Single by Josiah Queen

from the album The Prodigal
- Released: September 1, 2023
- Length: 3:13
- Label: F&L Music Group; Josiah Queen Music;
- Songwriters: Jared Marc; Josiah Queen;
- Producer: Josiah Queen

Josiah Queen singles chronology
| "Fishes and Loaves" (2023) | "The Prodigal" (2023) | "Garden in Manhattan" (2023) |

Music video
- "The Prodigal" on YouTube

= The Prodigal (Josiah Queen song) =

"The Prodigal" is a single by American folk rock musician Josiah Queen. The song was released on September 1, 2023, through F&L Music Group and Josiah Queen Music. It was used as the title track for Queen's 2024 record-breaking debut studio album, The Prodigal, which achieved a peak of No. 1 on the Billboard Top Christian Albums, and is credited as the biggest streaming debut album in Contemporary Christian music history. On December 9, 2025, the song was certified Platinum by the Recording Industry Association of America for selling at least 1,000,000 copies within the United States. In February 2024, the song achieved over 20 million digital streams in one week.

== Background ==
Queen spoke about the song, "We've all been at a point in our lives at one time where we tried to find satisfaction in money or fame or all of those things, but the truth is that nothing else can satisfy the desires in our heart except for being in the presence of God. If you're sick and tired of being sick and tired, this song's for you." The song is a reference to the Parable of the Prodigal Son from the Bible.

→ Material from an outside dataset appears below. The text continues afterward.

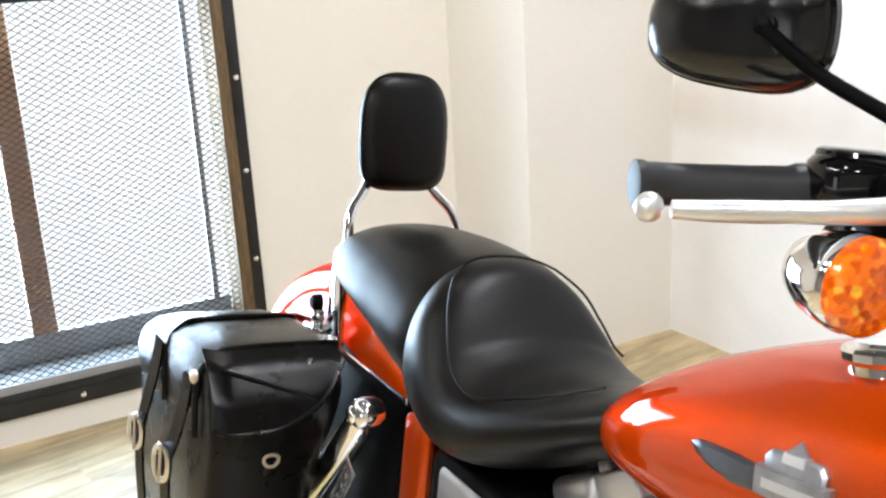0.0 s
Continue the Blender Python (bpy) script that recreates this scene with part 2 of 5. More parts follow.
def wiped_reflection_wall():
    """White wall paint with wipe marks; a faint brownish reflection band at seat height and a few runs below it are
    painted in.
    """
    m = mat("wiped_reflection_paint", (0.83, 0.832, 0.83), 0.6, var=0.03, var_scale=1.4, grain=0.012, grain_scale=60, bump=0.06, bump_scale=90)
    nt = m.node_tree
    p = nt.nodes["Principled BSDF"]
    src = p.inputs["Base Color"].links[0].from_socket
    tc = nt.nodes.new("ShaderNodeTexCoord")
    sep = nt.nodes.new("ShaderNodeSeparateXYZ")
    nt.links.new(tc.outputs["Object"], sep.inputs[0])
    # height profile of the reflection band that is mixed into the colour
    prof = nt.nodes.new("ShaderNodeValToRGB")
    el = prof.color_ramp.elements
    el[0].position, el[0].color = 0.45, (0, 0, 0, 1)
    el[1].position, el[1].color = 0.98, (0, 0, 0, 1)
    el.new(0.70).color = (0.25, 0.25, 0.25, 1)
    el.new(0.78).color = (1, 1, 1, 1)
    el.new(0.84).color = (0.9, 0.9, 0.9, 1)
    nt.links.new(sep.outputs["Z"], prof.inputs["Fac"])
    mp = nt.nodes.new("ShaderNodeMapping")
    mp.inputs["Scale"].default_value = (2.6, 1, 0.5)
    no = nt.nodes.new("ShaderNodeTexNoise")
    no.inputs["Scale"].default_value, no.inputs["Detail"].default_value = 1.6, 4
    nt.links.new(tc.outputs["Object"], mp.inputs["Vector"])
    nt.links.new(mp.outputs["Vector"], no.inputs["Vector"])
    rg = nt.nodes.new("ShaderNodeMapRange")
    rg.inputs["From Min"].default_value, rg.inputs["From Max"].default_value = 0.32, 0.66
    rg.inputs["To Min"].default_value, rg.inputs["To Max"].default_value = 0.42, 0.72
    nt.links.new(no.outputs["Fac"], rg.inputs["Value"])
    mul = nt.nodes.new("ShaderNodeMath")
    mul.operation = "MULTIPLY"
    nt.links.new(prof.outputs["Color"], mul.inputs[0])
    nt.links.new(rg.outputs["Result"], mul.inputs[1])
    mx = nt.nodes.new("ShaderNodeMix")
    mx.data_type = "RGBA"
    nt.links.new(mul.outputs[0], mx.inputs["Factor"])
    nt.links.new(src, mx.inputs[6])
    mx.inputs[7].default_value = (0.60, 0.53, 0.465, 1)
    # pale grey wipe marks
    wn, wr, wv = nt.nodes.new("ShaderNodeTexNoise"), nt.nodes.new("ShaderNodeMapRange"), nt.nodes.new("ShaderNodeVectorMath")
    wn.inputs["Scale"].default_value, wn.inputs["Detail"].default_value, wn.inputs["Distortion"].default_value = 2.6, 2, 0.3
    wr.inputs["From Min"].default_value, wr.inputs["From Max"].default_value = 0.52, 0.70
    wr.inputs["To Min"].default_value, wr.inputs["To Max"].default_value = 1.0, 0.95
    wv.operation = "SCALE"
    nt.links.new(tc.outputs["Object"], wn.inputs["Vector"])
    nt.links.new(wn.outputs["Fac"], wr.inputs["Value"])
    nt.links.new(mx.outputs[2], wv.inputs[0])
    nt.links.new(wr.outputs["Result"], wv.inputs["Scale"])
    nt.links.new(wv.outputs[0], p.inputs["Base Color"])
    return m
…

"The Prodigal" was written by Queen and Jared Marc. On August 31, 2023, an official lyric video was released for the song. On June 2, 2024, Queen performed the song at the Grand Ole Opry.

The song's style has been described as pop, folk, and acoustic. Queen stated that the song's style was mainly influenced by the style of Zach Bryan.

On November 22, 2024, a remixed version of the song was released, title "The Prodigal (Oasis Coffee Session)". The song was included on the deluxe edition of his album, The Prodigal.

== Commercial performance ==
"The Prodigal" performed significantly on charts. The song reached No. 4 on the Billboard Hot Christian Songs chart, No. 15 on the Christian Airplay chart, No. 10 on the Christian Adult Contemporary Airplay chart, No. 3 on the Christian Digital Song Sales chart, and No. 3 on the Christian Streaming Songs chart. Additionally, the song reached No. 27 on the Billboard Hot Rock & Alternative Songs, and No. 10 on the Adult Contemporary Airplay. At its peak, the song achieved 2.2 million on airplay audience and 1.8 million digital streams in one week.

On the year-end charts of 2024, "The Prodigal" achieved No. 4 on the Hot Christian Songs chart, No. 35 on the Christian Airplay, No. 25 on the Christian Adult Contemporary Airplay, and No. 13 on the Christian Streaming Songs.

== Accolades ==
"The Prodigal" was nominated for Pop/Contemporary Recorded Song of the Year at the 2024 GMA Dove Awards. That year, the song was also nominated for Breakout Single of the Year at the K-Love Fan Awards.

On March 31, 2025, it was certified gold by the Recording Industry Association of America for selling at least 500,000 copies in the United States.

| Year | Organization | Category | Result | Ref. |
| 2024 | Billboard Music Awards | Top Christian Song | Nominated |  |
| GMA Dove Awards | Pop/Contemporary Recorded Song of the Year | Nominated |  |
| We Love Awards | Song of the Year | Nominated |  |
| 2025 | GMA Dove Awards | Song of the Year | Nominated |  |

== Charts ==

===Weekly charts===

Weekly chart performance for "The Prodigal"
| Chart (2024–25) | Peak position |
|---|---|
| Australian Christian Airplay (TCM) | 15 |
| UK Christian Airplay (Cross Rhythms) | 1 |
| US Christian Airplay (Billboard) | 15 |
| US Hot Christian Songs (Billboard) | 4 |
| US Hot Rock & Alternative Songs (Billboard) | 27 |

===Year-end charts===

Year-end chart performance for "The Prodigal"
| Chart (2024) | Position |
|---|---|
| Australian Christian Airplay (TCM) | 77 |
| US Christian Airplay (Billboard) | 35 |
| US Hot Christian Songs (Billboard) | 4 |
| Chart (2025) | Position |
| UK Christian Songs (Cross Rhythms) | 19 |

== Certifications ==

Certifications for "The Prodigal"
| Region | Certification | Certified units/sales |
| United States (RIAA) | Platinum | 1,000,000^{‡} |
^{‡} Sales+streaming figures based on certification alone.